Part of the Project
Having attended the Design Indaba Festival since she was in grade eleven, 23-year old graphic designer Thaakierah Abdul was always certain she’d one day showcase her work at the festival.
“I always told everyone,” she says, “‘The end result is I exhibit at Design Indaba.’”
Last year, that long held aspiration came to pass when she was selected to be part of the Emerging Creatives Class of 2018.
A graphic design student at Stellenbosch University, Abdul uses her visual work – which deftly combines both imagery and text – to break down barriers within her own community, push for the recognition of her cultural heritage and reject all forms of marginalisation.
For her exhibition at Design Indaba 2018, Abdul created what she has termed ‘a visual culture’ based on her Cape Malay heritage.
Cognisant of how much of the history of her culture has been ignored or erased by the legacy of white supremacy, her experimentations with graphics, typography and imagery capture her experience of life as a Cape Malay woman.
Considering her work to be something of a collaboration with those she interacts with on a daily basis, Abdul draws inspiration from family members, people on the streets, and even the informal traders that characterise Cape Town’s streets.

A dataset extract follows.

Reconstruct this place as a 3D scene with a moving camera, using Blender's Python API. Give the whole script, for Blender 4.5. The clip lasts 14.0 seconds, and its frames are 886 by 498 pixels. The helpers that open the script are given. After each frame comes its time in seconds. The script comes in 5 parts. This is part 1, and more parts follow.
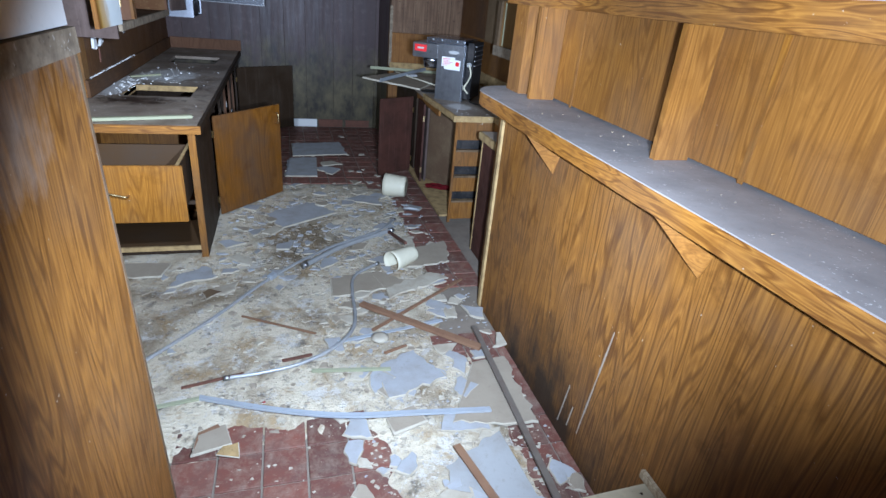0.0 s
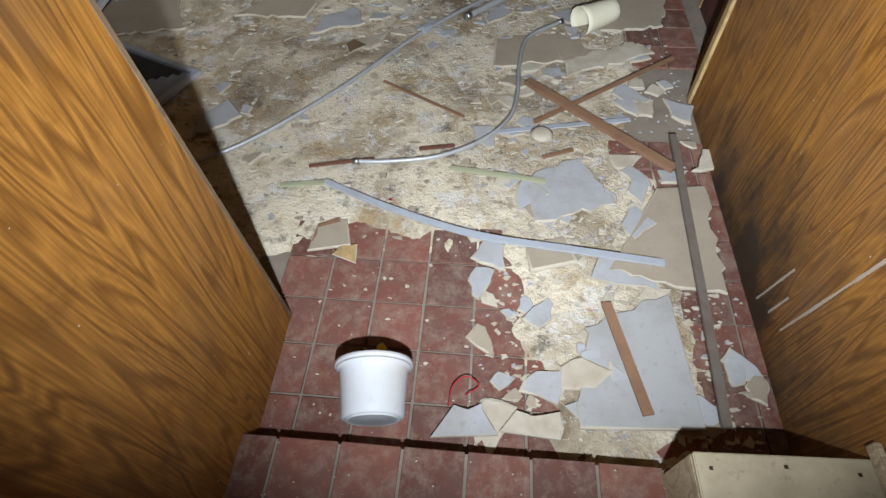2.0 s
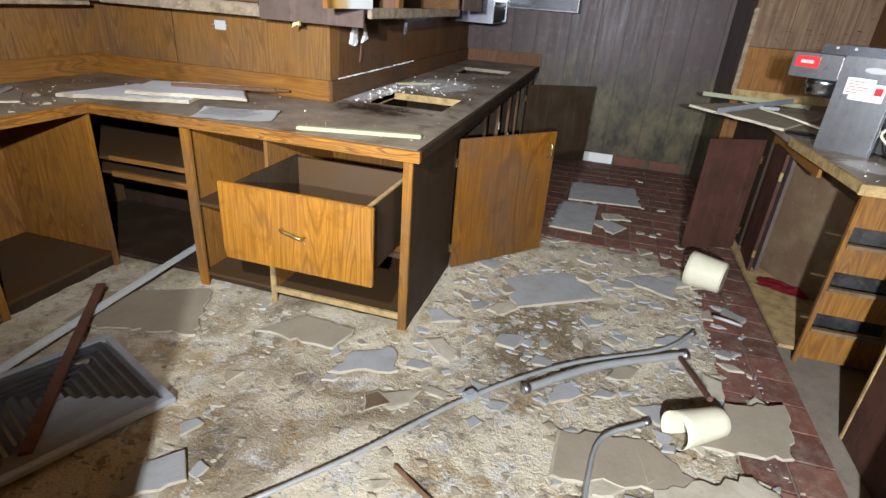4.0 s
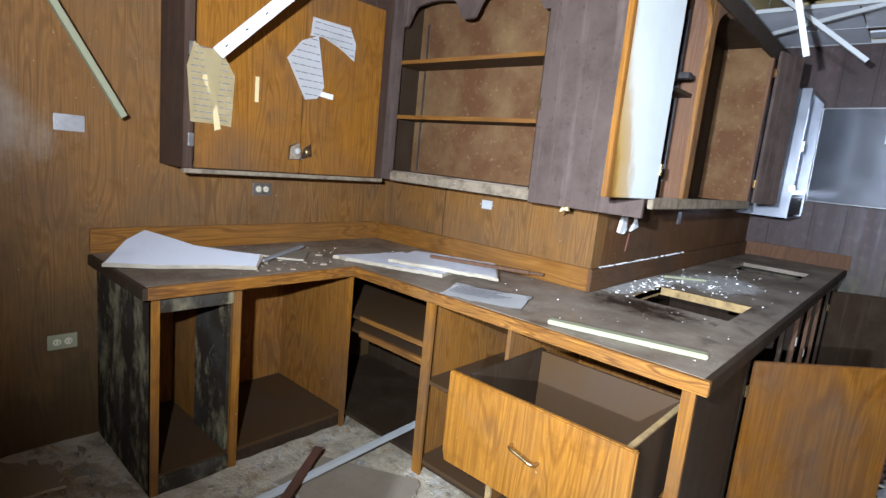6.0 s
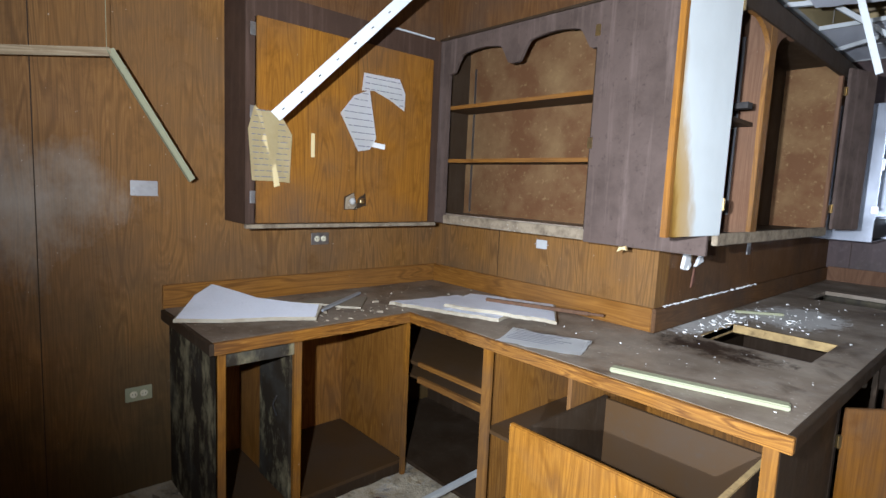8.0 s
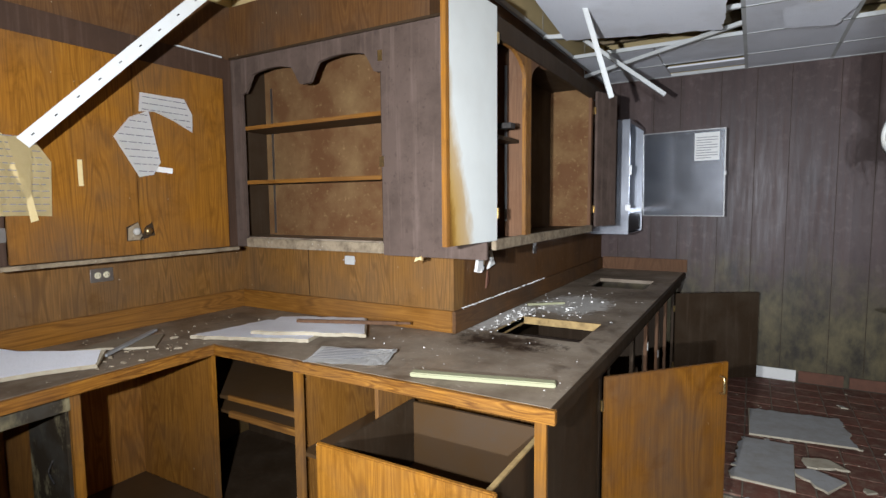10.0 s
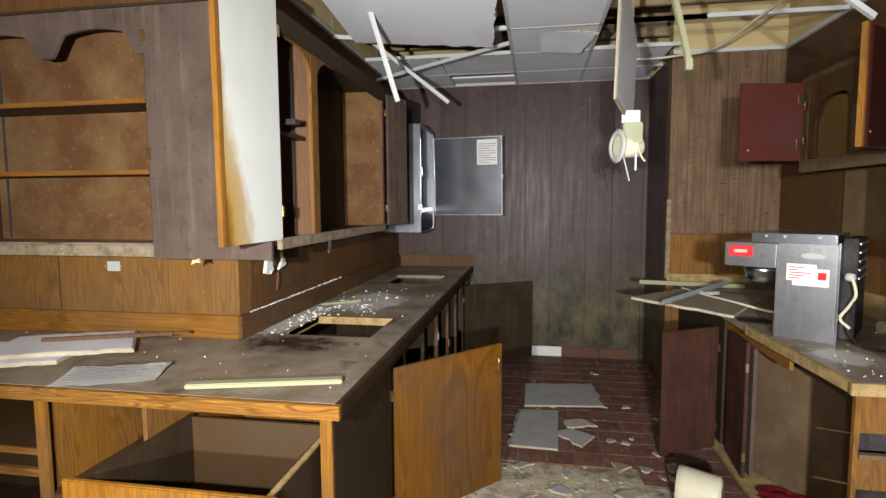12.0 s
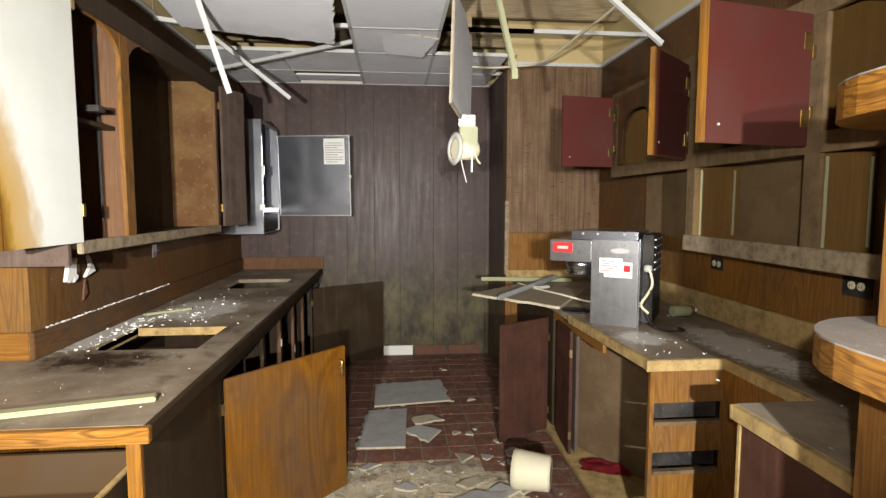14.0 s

Passionate about working with her hands, she loves to fight convention – both conceptually and in terms of design. Even the name of her brand is slightly atypical.
‘My personal brand is called White Space,” Abdul explains, “which is a design principle and its something I’m not good at.” Ironic and amusing, it’s also a reference to her position as a coloured, Muslim woman occupying space at the historically white University of Stellenbosch.
Thanks to Abdul’s eye-catching display at Design Indaba, she was also was the recipient of a bursary that will enable her to complete her Master's degree.